Based on the comparative analysis of waste management in two selected cities in Poland and the US conducted from 2014 to 2017, it can be concluded that, in Spokane, the highest monthly average amount of total waste was 4175.40 Mg, whereas the highest monthly average in Radom was in the autumn at 4688.03 Mg, with nonselectively collected waste being more prevalent by an average of 1340 Mg. On the other hand in Radom, a significantly higher amount of nonselectively accumulated waste and the highest accumulation rate of this waste per capita of 174.04 kg year−1 indicate the need to develop selective waste collection. In Spokane, the segregated waste accumulation rate per capita of 102.18 kg year−1 when the population was at its lowest was 23.13 kg higher than in Radom. A noticeable increase of 2000 in the population of Spokane fostered an increase in waste accumulation rates per capita of an average of more than 11 kg−1 capita−1, which is in line with the forecast for an increase in waste accumulation in this area and indicates the need to strengthen waste reduction activities. In this city, waste management system is more efficient than the system in Radom due to the efficient conversion of waste into energy, which is an integral part of the circular economy.

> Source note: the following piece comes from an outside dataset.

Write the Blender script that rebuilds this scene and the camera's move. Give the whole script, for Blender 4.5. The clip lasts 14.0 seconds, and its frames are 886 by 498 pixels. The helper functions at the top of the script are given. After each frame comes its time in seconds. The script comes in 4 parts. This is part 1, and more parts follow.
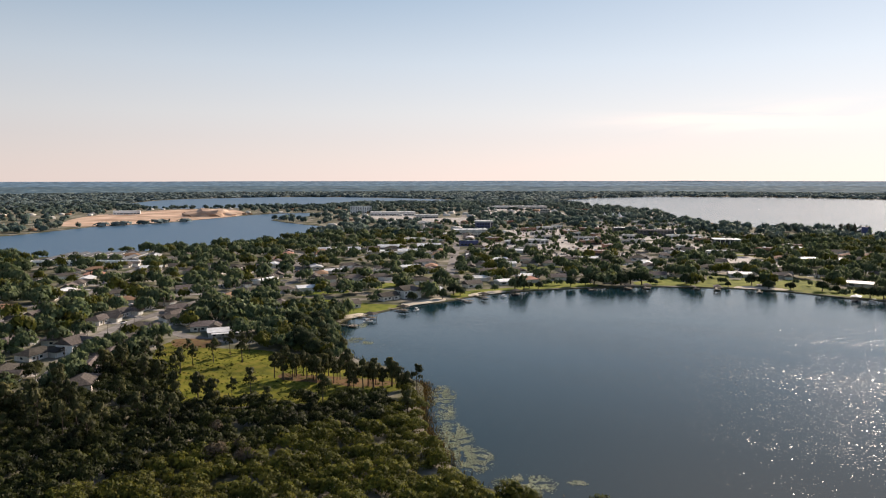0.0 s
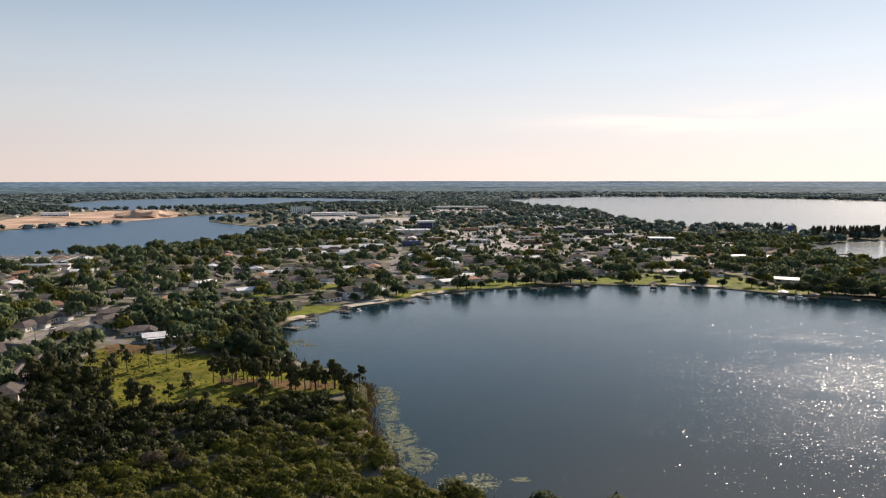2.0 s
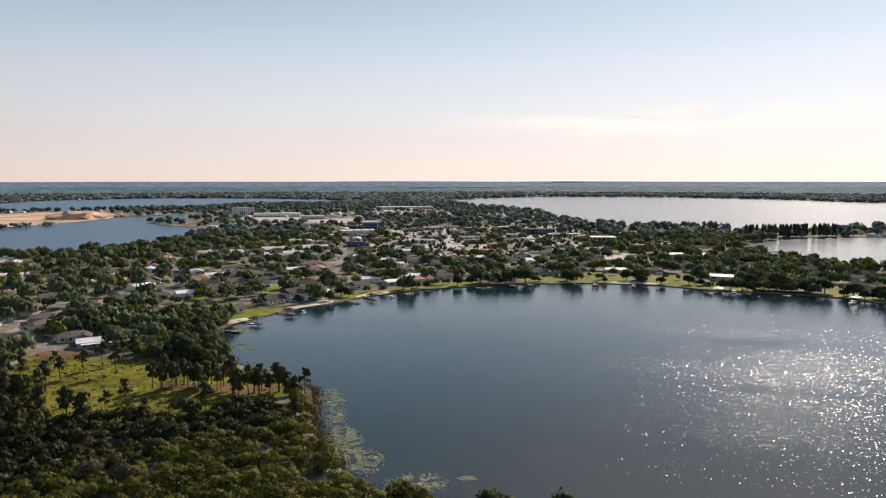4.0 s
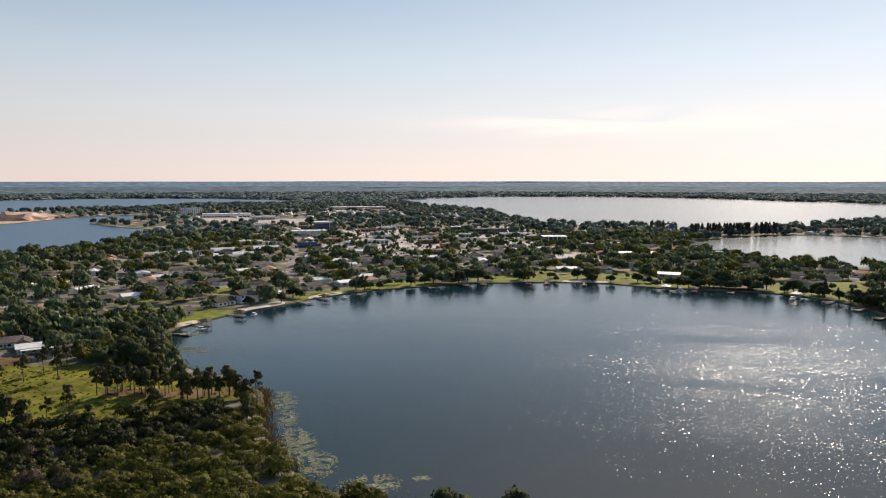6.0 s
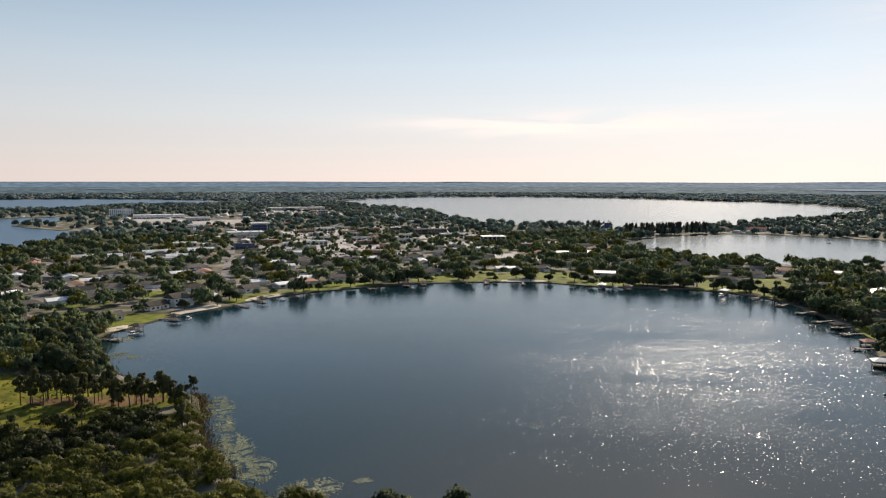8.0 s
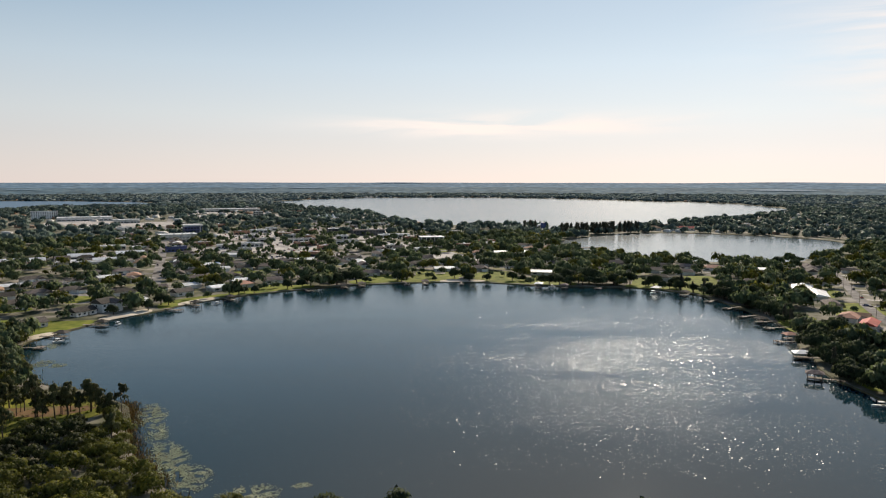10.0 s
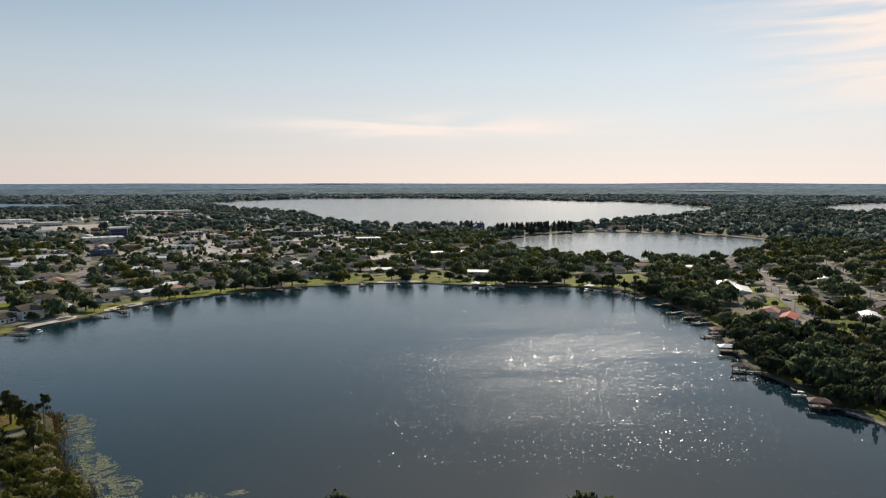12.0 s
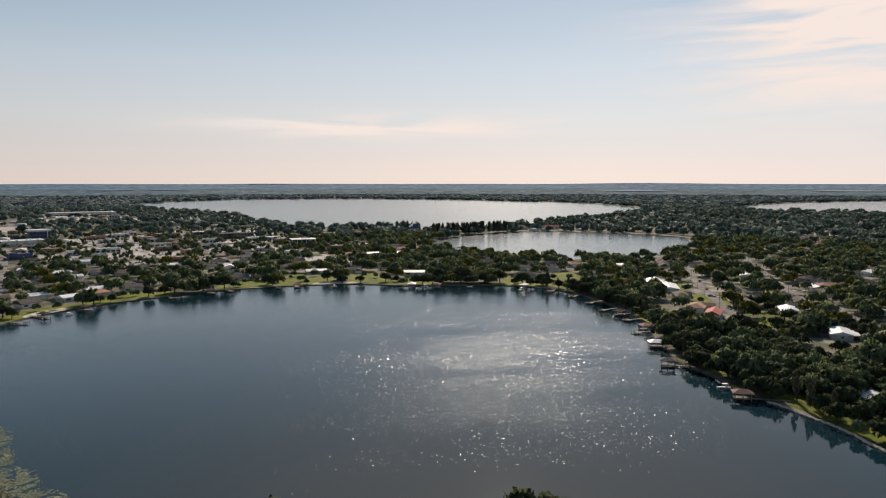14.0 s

In the two analysed cities, the highest average amount of waste accumulated over the 4-year study period was recorded in Spokane, and the highest monthly average was recorded in Radom. In both cities, nonselectively collected waste was more prevalent, with the highest accumulation rate per capita in Radom. The waste management system in Spokane is characterised by greater efficiency of waste accumulation using selective collection and by rational processing of the residues into energy, thus strengthening the circular economy. It is advisable to strengthen the rational handling of waste in order to maintain sustainable development in the studied cities.